Task => Without the pictures, copy the entries below word for word.

════

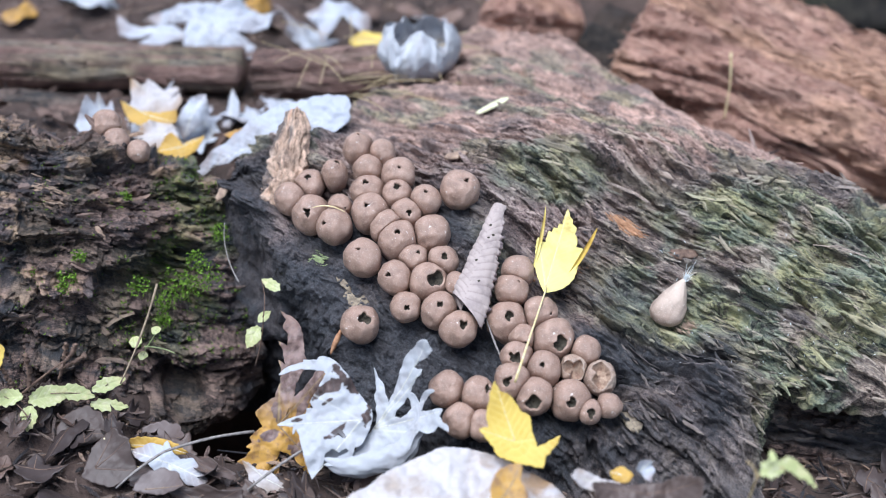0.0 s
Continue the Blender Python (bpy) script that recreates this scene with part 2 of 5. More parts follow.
SILVER = leaf_material("silver_leaf_underside", (0.57, 0.60, 0.66), (0.78, 0.78, 0.76), (0.44, 0.42, 0.45), 0.6, 0.5, (0.30, 0.19, 0.15), 0.25, 40)
DECAYED = leaf_material("decayed_silver_leaf", (0.575, 0.59, 0.62), (0.76, 0.76, 0.72), (0.46, 0.43, 0.45), 0.6, 0.5, None, 0.25, 75)
CREAM = leaf_material("bleached_leaf", (0.70, 0.66, 0.66), (0.46, 0.39, 0.36), (0.42, 0.30, 0.20), 0.55, 0.7, (0.36, 0.19, 0.06), 0.25, 35)
YELLOW = leaf_material("yellow_leaf_blade", (0.86, 0.64, 0.15), (0.90, 0.76, 0.28), (0.78, 0.50, 0.05), 0.5, 0.35, (0.45, 0.26, 0.05))
MUSTARD = leaf_material("mustard_leaf_blade", (0.70, 0.43, 0.09), (0.80, 0.60, 0.22), (0.50, 0.30, 0.06), 0.5, 0.6, (0.40, 0.22, 0.05))
PALE_YELLOW = leaf_material("lemon_leaf_blade", (0.92, 0.81, 0.30), (0.94, 0.88, 0.48), (0.84, 0.66, 0.14), 0.5, 0.35, (0.42, 0.26, 0.05))
OCHRE = leaf_material("ochre_leaf_blade", (0.55, 0.30, 0.065), (0.50, 0.36, 0.16), (0.22, 0.115, 0.07), 0.5, 1.0, (0.24, 0.15, 0.12), 0.12, 120, True, rot=((0.13, 0.085, 0.08), (0.29, 0.20, 0.185)))
GREY_BROWN = leaf_material("dry_leaf_blade", (0.150, 0.106, 0.092), (0.21, 0.16, 0.14), (0.065, 0.046, 0.040), 0.42, 0.6, (0.10, 0.07, 0.06), 0.1, varied=True)
PALE_BROWN = leaf_material("pale_mauve_litter_blade", (0.175, 0.138, 0.130), (0.25, 0.20, 0.185), (0.085, 0.062, 0.055), 0.42, 0.6, (0.14, 0.10, 0.09), 0.1)
DARK_LITTER = leaf_material("dark_litter_blade", (0.085, 0.062, 0.058), (0.12, 0.09, 0.08), (0.04, 0.03, 0.028), 0.5, 0.6, (0.04, 0.03, 0.03), 0.05, varied=True)
MAUVE = leaf_material("grey_mauve_leaf", (0.49, 0.40, 0.365), (0.19, 0.145, 0.145), (0.24, 0.19, 0.19), 0.65, 0.5, (0.20, 0.155, 0.155), 0.1, 120)
GREEN = leaf_material("green_leaf_blade", (0.54, 0.58, 0.27), (0.68, 0.70, 0.38), (0.74, 0.72, 0.50), 0.5, 0.9, (0.72, 0.66, 0.34), 0.3, 190)


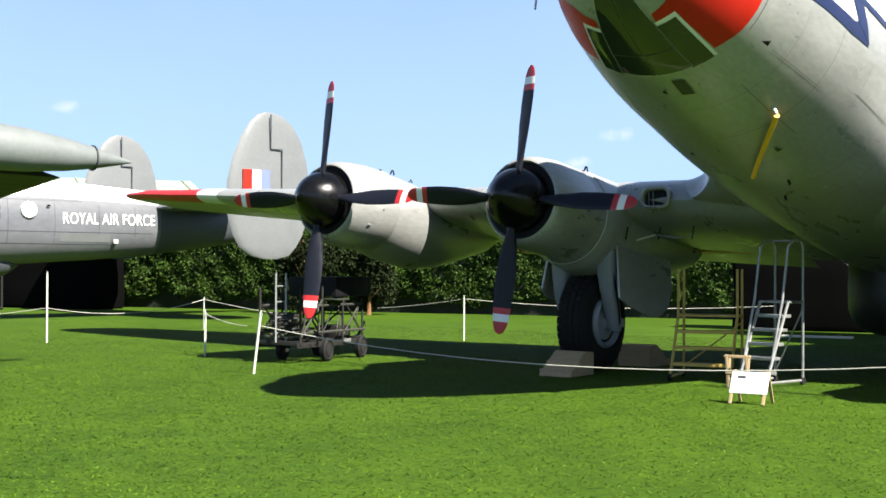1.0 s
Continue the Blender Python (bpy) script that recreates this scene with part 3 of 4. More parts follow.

════

Final answer =>
0.0 s
Continue the Blender Python (bpy) script that recreates this scene with part 2 of 5. More parts follow.
SILVER = leaf_material("silver_leaf_underside", (0.57, 0.60, 0.66), (0.78, 0.78, 0.76), (0.44, 0.42, 0.45), 0.6, 0.5, (0.30, 0.19, 0.15), 0.25, 40)
DECAYED = leaf_material("decayed_silver_leaf", (0.575, 0.59, 0.62), (0.76, 0.76, 0.72), (0.46, 0.43, 0.45), 0.6, 0.5, None, 0.25, 75)
CREAM = leaf_material("bleached_leaf", (0.70, 0.66, 0.66), (0.46, 0.39, 0.36), (0.42, 0.30, 0.20), 0.55, 0.7, (0.36, 0.19, 0.06), 0.25, 35)
YELLOW = leaf_material("yellow_leaf_blade", (0.86, 0.64, 0.15), (0.90, 0.76, 0.28), (0.78, 0.50, 0.05), 0.5, 0.35, (0.45, 0.26, 0.05))
MUSTARD = leaf_material("mustard_leaf_blade", (0.70, 0.43, 0.09), (0.80, 0.60, 0.22), (0.50, 0.30, 0.06), 0.5, 0.6, (0.40, 0.22, 0.05))
PALE_YELLOW = leaf_material("lemon_leaf_blade", (0.92, 0.81, 0.30), (0.94, 0.88, 0.48), (0.84, 0.66, 0.14), 0.5, 0.35, (0.42, 0.26, 0.05))
OCHRE = leaf_material("ochre_leaf_blade", (0.55, 0.30, 0.065), (0.50, 0.36, 0.16), (0.22, 0.115, 0.07), 0.5, 1.0, (0.24, 0.15, 0.12), 0.12, 120, True, rot=((0.13, 0.085, 0.08), (0.29, 0.20, 0.185)))
GREY_BROWN = leaf_material("dry_leaf_blade", (0.150, 0.106, 0.092), (0.21, 0.16, 0.14), (0.065, 0.046, 0.040), 0.42, 0.6, (0.10, 0.07, 0.06), 0.1, varied=True)
PALE_BROWN = leaf_material("pale_mauve_litter_blade", (0.175, 0.138, 0.130), (0.25, 0.20, 0.185), (0.085, 0.062, 0.055), 0.42, 0.6, (0.14, 0.10, 0.09), 0.1)
DARK_LITTER = leaf_material("dark_litter_blade", (0.085, 0.062, 0.058), (0.12, 0.09, 0.08), (0.04, 0.03, 0.028), 0.5, 0.6, (0.04, 0.03, 0.03), 0.05, varied=True)
MAUVE = leaf_material("grey_mauve_leaf", (0.49, 0.40, 0.365), (0.19, 0.145, 0.145), (0.24, 0.19, 0.19), 0.65, 0.5, (0.20, 0.155, 0.155), 0.1, 120)
GREEN = leaf_material("green_leaf_blade", (0.54, 0.58, 0.27), (0.68, 0.70, 0.38), (0.74, 0.72, 0.50), 0.5, 0.9, (0.72, 0.66, 0.34), 0.3, 190)


1.0 s
Continue the Blender Python (bpy) script that recreates this scene with part 3 of 4. More parts follow.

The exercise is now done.